Having a community, typically anonymous, with whom to discuss the challenges of personal finance is incredibly valuable, especially since many people never have any formal financial education. Over time, these online communities build trust among their participants and collaboratively create valuable libraries of information as well as providing real-time discussion.
The Road Ahead
Today, it is possible to build and maintain a portfolio of financial products and services for a fraction of the costs faced by previous generations. Not only have costs fallen, but people can easily find the best deals for the products and services they seek. In addition, there are excellent communities that provide discussion and contrasting perspectives on every aspect of personal finance. Technology is in the process of completely demolishing the need for brick-and-mortar financial services. This process lowers costs and increases access.
The major challenge in leveraging technology for financial services is to increase financial inclusion, making sure that under-served communities also enjoy the benefits. The first part of increased inclusion is technological, providing more people with devices and connectivity. The second element is to educate people as to the availability and appropriate use of all of these tools, products, and services. Financial literacy remains a huge stumbling block in the United States and beyond.
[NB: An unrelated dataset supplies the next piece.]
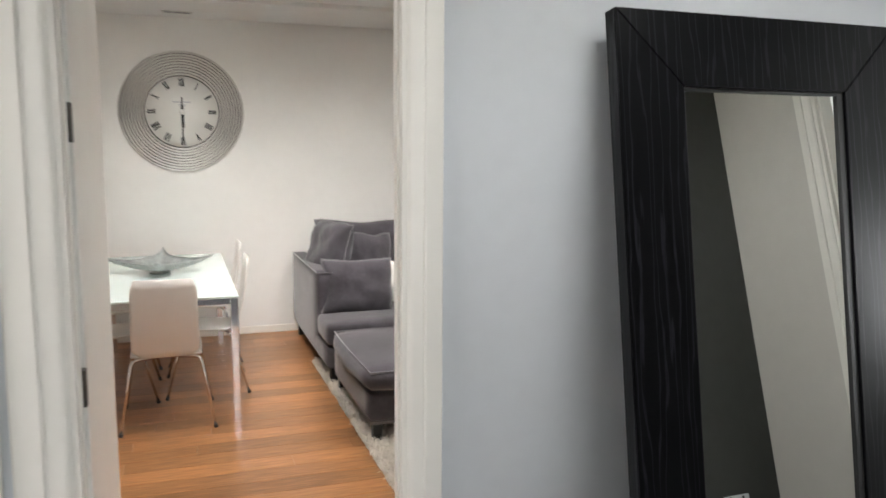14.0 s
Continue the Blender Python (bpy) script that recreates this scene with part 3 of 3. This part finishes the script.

In summary, we are building remarkable infrastructure to assist people in financial planning and the investment options available are getting more intelligent, cheaper, or both. The open question is how the masses of potential users will be guided to adopting better tools and how they will learn to distinguish between the aggressive marketing pitches and what is in their own best interests. A related challenge is in applying the principles of behavioral finance through software to facilitate better decisions. If we are not trained and conditioned to resist the endless temptations of consumerism, improvements in financial services will be of limited value.